While conducting a test on the car, Consumer Reports recorded the car went from 0-60 mph at an acceleration speed of 28.9 seconds. This speed earned it the title as the slowest accelerating car ever tested by the magazine - not the best vehicle to use on the roads.
3. Ferrari Mondial 8
Although the name "Ferrari" is associated today with luxurious Italian cars, this brand has also made a few mistakes over the years. But possibly its worst model ever was the Ferrari Mondial 8. Compared to other luxury sports cars, it had a bad power-to-weight ratio and an accelerating speed of 10 seconds from 0-60mph.
Additionally, the electrical work on the car was quite poor, which led to the car's system failing - usually accompanied by the smell of burning wires.

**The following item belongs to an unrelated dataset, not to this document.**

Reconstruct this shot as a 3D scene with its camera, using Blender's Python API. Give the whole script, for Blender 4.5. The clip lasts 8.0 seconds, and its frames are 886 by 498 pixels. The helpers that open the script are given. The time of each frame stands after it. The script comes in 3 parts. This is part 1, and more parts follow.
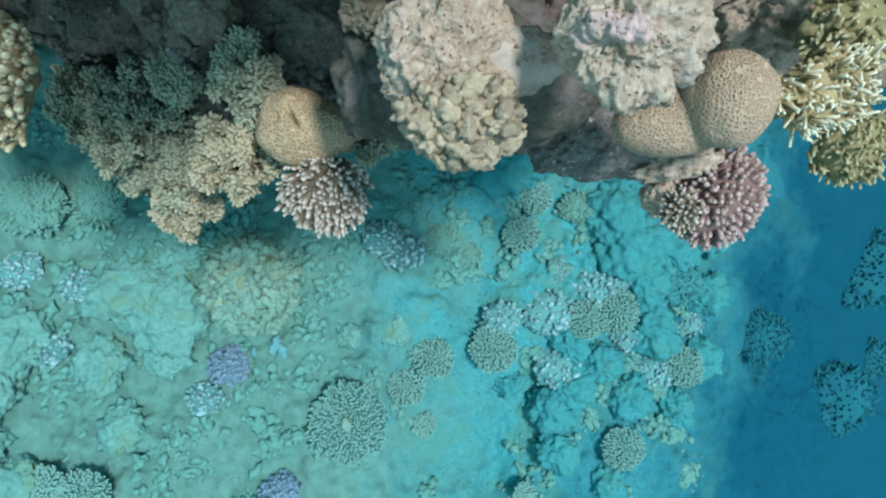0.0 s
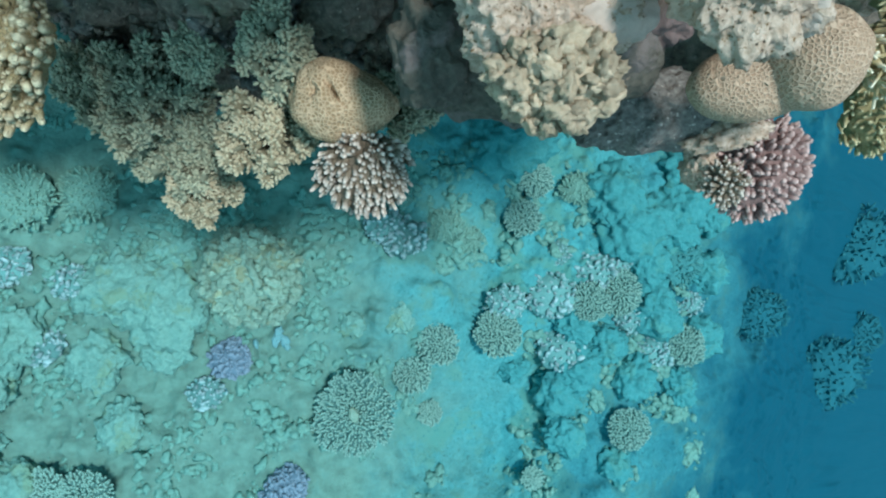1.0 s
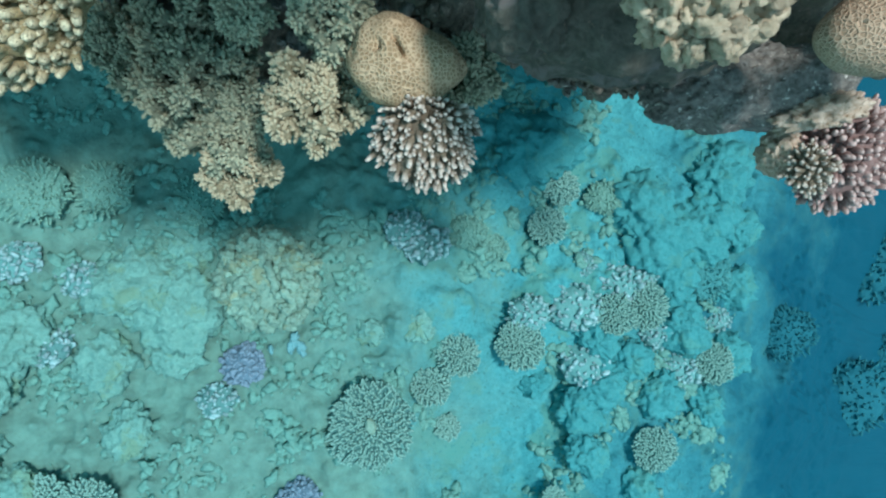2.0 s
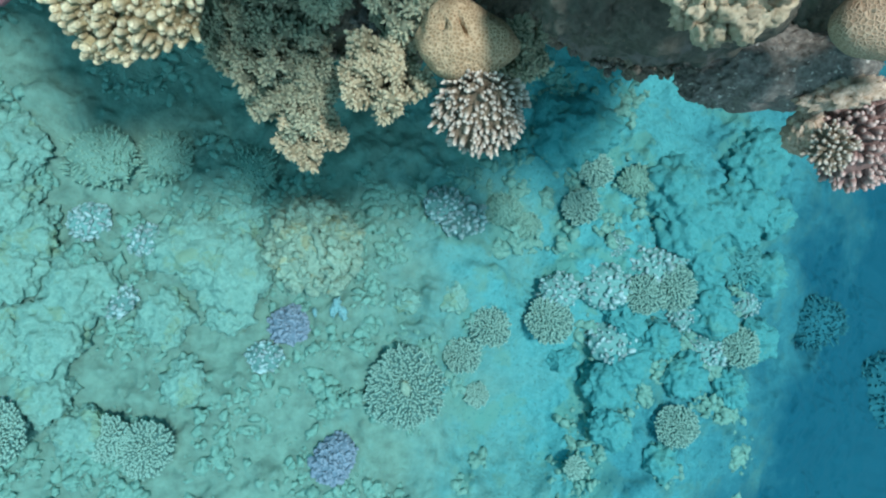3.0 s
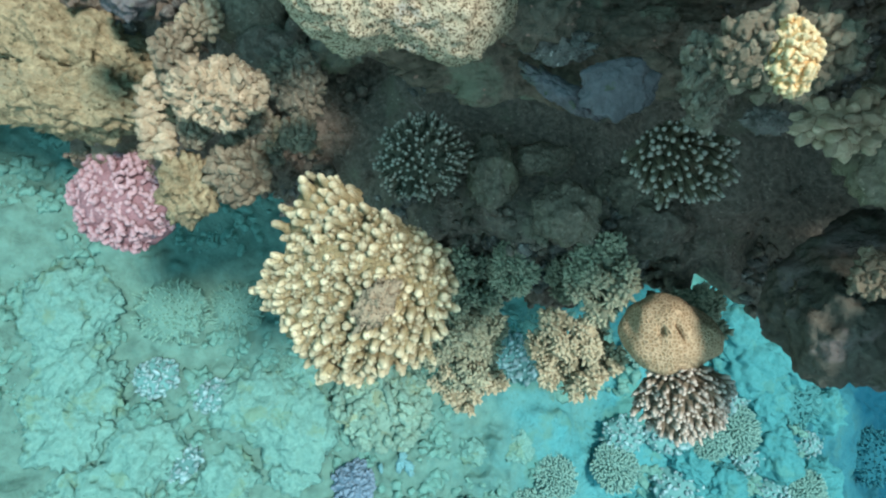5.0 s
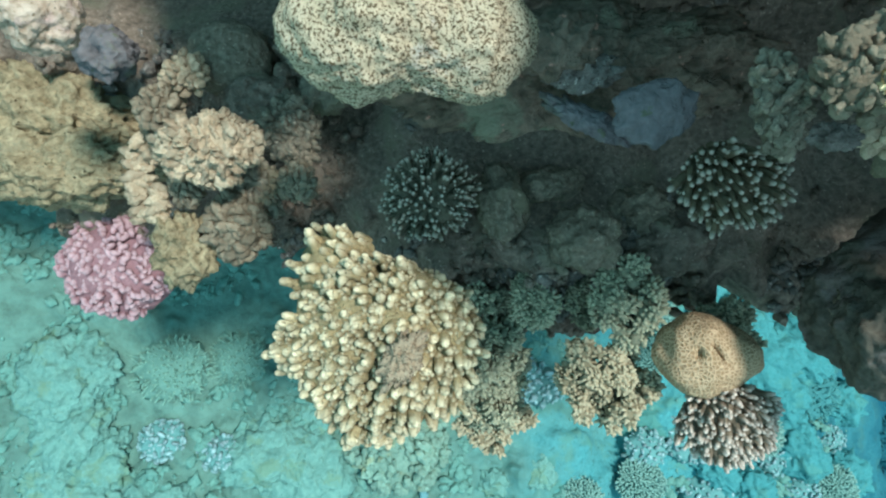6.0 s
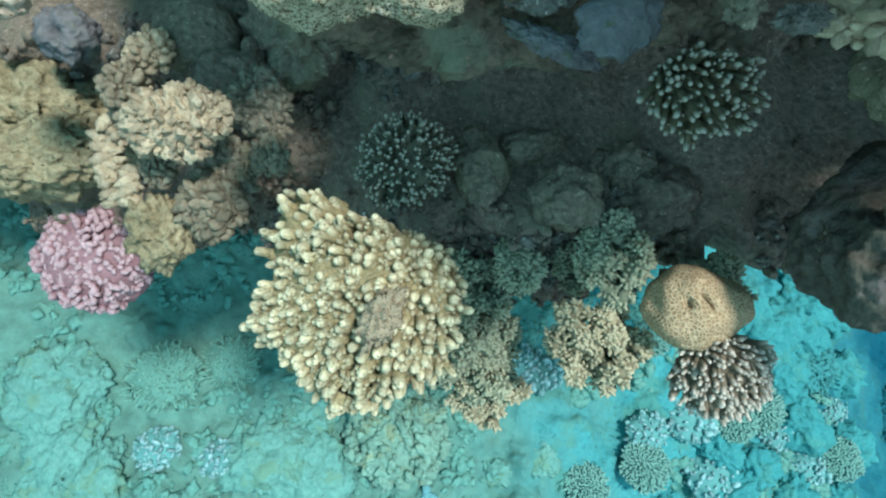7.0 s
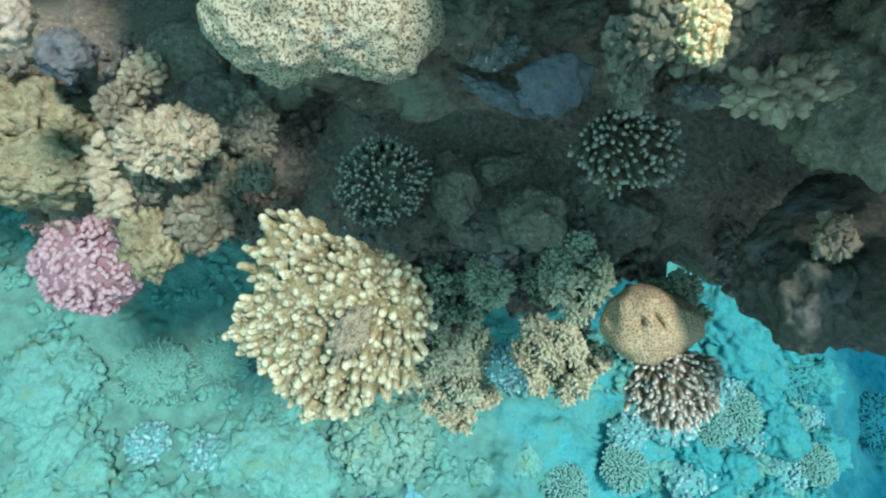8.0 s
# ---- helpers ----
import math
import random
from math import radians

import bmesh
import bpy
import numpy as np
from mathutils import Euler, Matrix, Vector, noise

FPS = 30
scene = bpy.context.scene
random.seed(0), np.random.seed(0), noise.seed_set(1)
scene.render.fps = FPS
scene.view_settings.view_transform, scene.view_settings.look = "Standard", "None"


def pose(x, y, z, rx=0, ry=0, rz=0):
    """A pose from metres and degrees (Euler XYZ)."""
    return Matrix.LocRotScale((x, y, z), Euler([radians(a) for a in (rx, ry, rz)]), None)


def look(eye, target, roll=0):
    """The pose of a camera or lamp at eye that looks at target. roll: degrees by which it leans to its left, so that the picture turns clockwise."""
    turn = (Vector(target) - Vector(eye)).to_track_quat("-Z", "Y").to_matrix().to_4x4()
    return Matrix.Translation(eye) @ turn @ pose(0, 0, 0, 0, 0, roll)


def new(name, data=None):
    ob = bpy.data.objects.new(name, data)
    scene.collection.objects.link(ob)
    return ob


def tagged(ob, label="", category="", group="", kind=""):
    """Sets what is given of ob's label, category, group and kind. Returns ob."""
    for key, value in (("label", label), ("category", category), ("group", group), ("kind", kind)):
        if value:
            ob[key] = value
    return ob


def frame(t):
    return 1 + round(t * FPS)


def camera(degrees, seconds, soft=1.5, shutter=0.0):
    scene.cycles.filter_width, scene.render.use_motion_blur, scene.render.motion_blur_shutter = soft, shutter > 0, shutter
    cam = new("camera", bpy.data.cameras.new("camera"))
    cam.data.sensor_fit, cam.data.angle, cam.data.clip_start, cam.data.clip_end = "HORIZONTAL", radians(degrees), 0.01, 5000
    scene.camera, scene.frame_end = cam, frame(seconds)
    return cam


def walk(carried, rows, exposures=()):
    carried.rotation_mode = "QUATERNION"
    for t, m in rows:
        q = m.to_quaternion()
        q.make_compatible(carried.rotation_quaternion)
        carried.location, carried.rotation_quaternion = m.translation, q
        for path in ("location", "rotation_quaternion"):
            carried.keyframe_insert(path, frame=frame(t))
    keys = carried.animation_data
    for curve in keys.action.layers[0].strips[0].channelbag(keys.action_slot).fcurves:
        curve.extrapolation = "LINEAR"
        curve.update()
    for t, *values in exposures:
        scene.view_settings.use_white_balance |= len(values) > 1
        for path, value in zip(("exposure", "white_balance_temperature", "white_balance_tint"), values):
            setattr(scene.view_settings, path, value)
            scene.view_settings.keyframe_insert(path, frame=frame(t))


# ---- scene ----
cam = camera(76.3, 8.0, soft=2.2)
METRES, EYE, TILT, LEAN, TURN = 1.3, 3.2, -70.0, 0.0, 0.0
ROWS = [
    (0.0, 0.0, 0.0, 0.0, 0.0, 0.0, -0.0),
    (0.5, -0.0326, 0.0186, -0.0049, -1.19, -0.75, 0.59),
    (1.0, -0.0886, 0.0401, -0.0107, -2.02, -1.23, 1.38),
    (2.5, -0.1763, 0.1033, -0.0846, -0.43, 0.29, -1.24),
    (3.0, -0.1953, 0.0165, -0.1013, 1.11, -0.81, -1.9),
    (3.5, -0.2359, -0.0462, -0.0271, 0.99, -1.04, -1.67),
    (4.0, -0.3242, -0.0492, 0.051, 0.59, -0.63, -2.16),
    (4.5, -0.4151, -0.017, 0.124, 0.68, 2.25, -2.42),
    (5.0, -0.4932, 0.0049, 0.187, 0.16, 6.22, -1.96),
    (6.5, -0.5202, 0.0504, 0.1959, 0.22, 8.53, 5.7),
    (7.0, -0.5107, 0.0612, 0.1653, -0.08, 8.96, 6.84),
    (7.5, -0.4812, 0.059, 0.1548, -0.17, 8.89, 6.49),
    (8.0, -0.476, 0.0096, 0.1798, -0.52, 8.61, 5.74),
]
path = [(t, pose(0, 0, EYE, TILT, LEAN, TURN) @ pose(METRES * x, METRES * y, METRES * z, 90 + pitch, roll, yaw)) for t, x, y, z, yaw, pitch, roll in ROWS]
path += [
    (1.2, look((-0.152, 0.018, 3.124), (-0.072, 0.680, 1.238), 5.0)),
    (2.3, look((-0.222, -0.043, 3.020), (-0.181, 0.667, 1.151), 3.8)),
    (6.3, look((-0.682, 0.280, 3.235), (-0.660, 1.233, 1.477), -3.9)),
]
walk(cam, sorted(path, key=lambda row: row[0]), [(0.0, 0.02, 5520, 10), (3.5, 0.13, 5760, 11), (5.0, 0.27, 6000, 13), (6.5, 0.28, 5770, 8), (8.0, 0.34, 5580, 3)])

# ---- light: water all round, bright above and deep blue below, and the sun through the surface ----
SUN_FROM = Vector((0.36, -0.27, 0.89)).normalized()
world = bpy.data.worlds.new("water")
scene.world = world
world.use_nodes = True
wn, wl = world.node_tree.nodes, world.node_tree.links
wn.clear()
w_out, w_bg, w_ramp = wn.new("ShaderNodeOutputWorld"), wn.new("ShaderNodeBackground"), wn.new("ShaderNodeValToRGB")
w_co, w_sep, w_map = wn.new("ShaderNodeTexCoord"), wn.new("ShaderNodeSeparateXYZ"), wn.new("ShaderNodeMapRange")
w_map.inputs["From Min"].default_value = -1
wl.new(w_co.outputs["Generated"], w_sep.inputs[0])
wl.new(w_sep.outputs["Z"], w_map.inputs["Value"])
wl.new(w_map.outputs["Result"], w_ramp.inputs["Fac"])
wl.new(w_ramp.outputs["Color"], w_bg.inputs["Color"])
wl.new(w_bg.outputs[0], w_out.inputs[0])
stops = w_ramp.color_ramp.elements
stops[0].position, stops[0].color = 0.0, (0.006, 0.10, 0.19, 1)
stops[1].position, stops[1].color = 1.0, (0.30, 0.84, 0.94, 1)
mid = stops.new(0.5)
mid.color = (0.46, 0.56, 0.55, 1)
w_bg.inputs["Strength"].default_value = 1.15

sun = new("sun", bpy.data.lights.new("sun", "SUN"))
sun.data.energy, sun.data.angle, sun.data.color = 3.9, radians(8.0), (1.0, 0.93, 0.78)
sun.matrix_world = look(SUN_FROM * 8, (0, 0, 0))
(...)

Being marketed as a cheaper alternative to other sports cars turned out to cause some damage to the luxury brand.
2. Cimarron by Cadillac
The 1980s saw luxury small cars become a trend, and apparently so did General Motors. Attempting to become a part of the action, they added a few features to their J-platform models. After working to improve the car's interior and adding some new accessories, they introduced it as Cimarron by Cadillac.
But the luxury vehicle didn't have what it takes to compete with other small cars. Its average engine and standard performance materials did little to help the Cimarron win over critics and buyers who didn't believe it had the luxury and power of a Cadillac. The car, considered a failure, was taken off the market in 1988.
1. Ford Pinto
One of the leaders of the automotive industry, Ford has created some well-known vehicles over the decades. But it's also tripped and fallen a couple of times as well. One of its biggest flops was the Ford Pinto, which was made with cheap materials that didn't go unnoticed by critics.
The vehicle is listed as one of the worst automobiles ever because of its low-reliability score. It also became famous for easily catching fire in rear-end collisions, which led to the Ford Pinto memo: the motor industry's "most notorious paper trails."